- Other name: Seanice Lojede
- Citizenship: Uganda
- Occupations: Journalist and radio personality
- Organization: Blu famingo- a digital media management company.
- Notable work: Former broadcaster at capital FM, Sanyu FM, WBs and NTV.
- Spouse: Fabian Adeoye Lojede
- Children: 2
- Family: Nancy Kacungira
- Awards: Names of the Africa's most influential women in business and Governance

= Seanice Kacungira =

Ugandan journalist

Seanice Kacungira is a Ugandan journalist and radio personality.

== Career==
Former broadcaster Seanice Kacungira is a name that is recognized across Tanzanian (Clouds and East Africa FM) Kenyan (Capital FM) and Ugandan Media (Sanyu FM, WBS and NTV). She was named one of Africa's Most Influential Women in Business, Seanice is a leader, strategist, and entrepreneur with a career spanning media, digital marketing, and tech innovation. Starting her professional journey as a radio presenter working in Tanzania, Uganda and Kenya. Over the years, Seanice transitioned into the business world, co – founding BLU Flamingo Africa, a tech led integrated marketing company.

She worked for Kenyan (Capital FM) and Ugandan Media (Sanyu FM, WBS and NTV).

Seanice and her younger sister Nancy Kacungira together co-founded Blu Flamingo, a digital media management company.

== Awards ==
She was recognized as one of Africa's Most Influential Women in Business and Government.

Named Africa's Most Influential Woman in Business SADC region, by CEO Global, South Africa.
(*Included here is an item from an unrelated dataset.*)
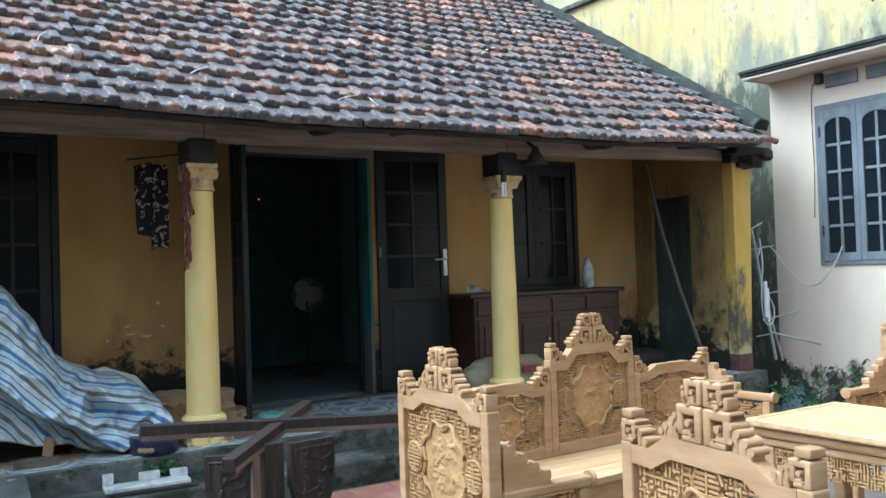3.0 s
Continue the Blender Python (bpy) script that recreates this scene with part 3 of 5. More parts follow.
def surround(owner, x0, x1, z0, z1, y, wood, wide=0.05, deep=0.07, sill=False):
    bm = bmesh.new()
    box(bm, x0, x0 + wide, y, y + deep, z0, z1, 0.004)
    box(bm, x1 - wide, x1, y, y + deep, z0, z1, 0.004)
    box(bm, x0 + wide, x1 - wide, y, y + deep, z1 - wide, z1, 0.004)
    if sill:
        box(bm, x0 + wide, x1 - wide, y, y + deep, z0, z0 + wide, 0.004)
    return part("door_frame" if not sill else "window_frame", bm, wood, owner)


door_1 = thing("door_1", label="closed dark double door with small glass panes", category="door", kind="structure")
surround(door_1, D1[0], D1[1], D1[2], D1[3], WALL_Y + 0.006, wood_dark)
for k in range(2):
    glazed_leaf(door_1, "leaf", 0.51, 2.13, 2, 4, 0.62, pane_glass, wood_dark, pose(0.054 + 0.511 * k, WALL_Y + 0.045, FLOOR + 0.012), "")
door_2 = thing("door_2", label="open dark brown double door folded out to the porch", category="door", kind="structure")
surround(door_2, D2[0] + 0.002, D2[1] - 0.036, D2[2], D2[3] - 0.002, 6.62, wood_dark, 0.03, 0.06)
glazed_leaf(door_2, "leaf", 0.70, 2.18, 2, 4, 0.86, pane_glass, wood_dark, pose(2.435, WALL_Y - 0.03, FLOOR + 0.015, 0, 0, 258.5), "")
leaf_r = glazed_leaf(door_2, "leaf", 0.71, 2.18, 2, 4, 0.86, pane_glass, wood_dark, pose(3.765, WALL_Y - 0.03, FLOOR + 0.015, 0, 0, -5.5), "")
bm = bmesh.new()
box(bm, 0.645, 0.69, -0.036, -0.0205, 1.02, 1.27, 0.004)
rod(bm, (0.667, -0.03, 1.175), (0.667, -0.075, 1.175), 0.011)
rod(bm, (0.672, -0.07, 1.175), (0.545, -0.07, 1.17), 0.011, 0.008)
rod(bm, (0.667, -0.037, 1.06), (0.667, -0.045, 1.06), 0.012)
part("door_handle", bm, steel, leaf_r, "brushed steel lever handle")
bm = bmesh.new()
box(bm, 0.012, 0.03, -0.02, 0.02, 1.2, 1.3, 0.003)
part("hinge", bm, steel, leaf_r)

window_1 = thing("window_1", label="closed dark barred porch window with small panes", category="window", kind="structure")
surround(window_1, D3[0], D3[1], D3[2], D3[3], WALL_Y + 0.006, wood_dark, sill=True)
for k in range(2):
    glazed_leaf(window_1, "leaf", 0.515, 1.23, 2, 3, 0, pane_glass, wood_dark, pose(5.113 + 0.516 * k, WALL_Y + 0.045, D3[2] + 0.055), "")
door_3 = thing("door_3", label="dark mouldy plank door in the porch end wall", category="door", kind="structure")
bm = bmesh.new()
for k in range(4):
    box(bm, 7.075, 7.105, 5.70 + 0.128 * k, 5.824 + 0.128 * k, FLOOR + 0.02, 2.32, 0.005)
part("planks", bm, surface("mouldy_grey_planks", [(0.3, (0.020, 0.026, 0.022)), (0.6, (0.045, 0.055, 0.047)), (0.8, (0.11, 0.125, 0.10))], 4, 0.8, 0.3, stretch=(1, 1, 0.4)), door_3)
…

Seanice was awarded in the category of Business and Professional Services. The awards are the leading African recognition programme honoring excellence in the private and public sector. The programme covers 23 economic sectors and has for the past nineteen years independently recognized those leaders who are at the pinnacle of their industry.

== Personal life ==
She is married to Fabian Adeoye Lojede and a mother of two. She later changed her name to Seanice Lojede after her marriage.